A restructuring of the department that provides multicultural services in the Diocese of Rochester should strengthen the work done at parishes and ensure that all communities are represented in decision making, diocesan officials said.
Parish and Clergy Services, the new department created by the restructuring, will oversee and expand the work done previously by the diocesan department formerly known as Parish Support Ministries, said Bernard Grizard. Grizard heads the new department and previously was director of Parish Support Ministries.
As a result of the reorganization, the offices of deacon personnel, vocations and clergy services, health care and prison ministry — formerly located in the diocese’s Human resources department — also fall under Grizard’s jurisdiction, he said.
Another new aspect of the reorganization is the office of cultural diversity, which will be overseen by Lynette Saenz, Grizard said. Within the diversity office, Brother Juan Lozada will focus his ministry on Hispanic family life, including evangelization programs and resources that support Hispanic families and reach out to inactive Catholic Latinos, Saenz added.
The work of urban ministry, which includes helping the marginalized and poor, will now fall under mission and outreach services coordinated by Sister of Mercy Janet Korn, Grizard said. Because of its unique nature, the organization and leadership of migrant ministry will remain unchanged, he added.
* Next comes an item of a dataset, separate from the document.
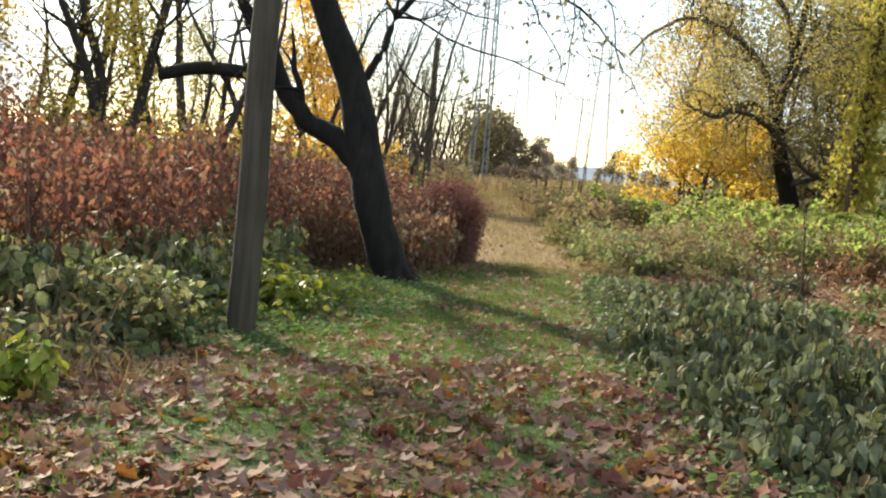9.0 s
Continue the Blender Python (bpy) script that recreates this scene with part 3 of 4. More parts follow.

Brother Lozada said that he hopes his new mission will bring more Latinos back to the fold. Currently, only a small percentage of the approximately 30,000 Hispanic Catholics in the diocese attend weekly Mass, he noted. The Hispanic Encuentro process, which this summer will gather parishioners from throughout the diocese to give input on ways to better meet the needs of Latinos, should also help with this work, he said.
"We need to reach out," said Brother Lozada, who added that such traditional devotions as novenas could be used to reach family members who are no longer part of a parish community. "The places where people gather; that’s where we need to be."
In addition to Hispanic ministry, the new cultural diversity office also will incorporate the offices of black ministry and Asian/Pacific ministry, Grizard explained. To help manage the scope of that work, the staff is now in the process of creating commissions that will be managed by Saenz. These groups will include parishioners from all related ethnic groups and will provide input on how the diocese should deliver services and meet the needs of different cultures, Saenz noted.
"We’re trying to support what’s really happening in a parish in a sense," she added.
The yet-to-be-formed Latino commission will include the existing Committee for Hispanic Youth and Young Adult Ministry, she added. Continuing-education opportunities also will be available to Hispanic lay leaders through an expansion of formation programs offered by the Instituto de Pastoral Hispano at St. Bernard’s School of Theology and Ministry, Saenz said.
"We’re trying to create a structure where people get more involved," she said. "It’s a new thing. We’ll see how it develops. The goal is to make sure we have adequate representation for the diocese’s cultural groups and for what happens in diocese."
Overall, the office’s aim is to focus on ministry when it comes to providing services to the diocese’s ethnic communities, she added.
"We want to make sure that what happens has a positive impact on all communities instead of benefitting one and not the other," Saenz said.
Providing parish communities with support in such areas as faith formation also helps parishes that have gone through a lot of changes and transitions in recent years, Brother Lozada said.
"You might go to a community and they’ll say, ‘We do that (ministry) now.’ But there is nothing structured," he explained. "There has to be something constructive and deliberate and well-programmed."
The changes also going on in the diocese — with the Hispanic Encuentro and Bishop Matthew H. Clark’s upcoming retirement — ultimately provided the diocese with an "opportune moment" to prepare for whatever comes down the pike, Saenz said.
"We need to address the issue of diversity so we can grow and be successful," Grizard said. "And we need to highlight the gift of diversity and not as a problem to be solved."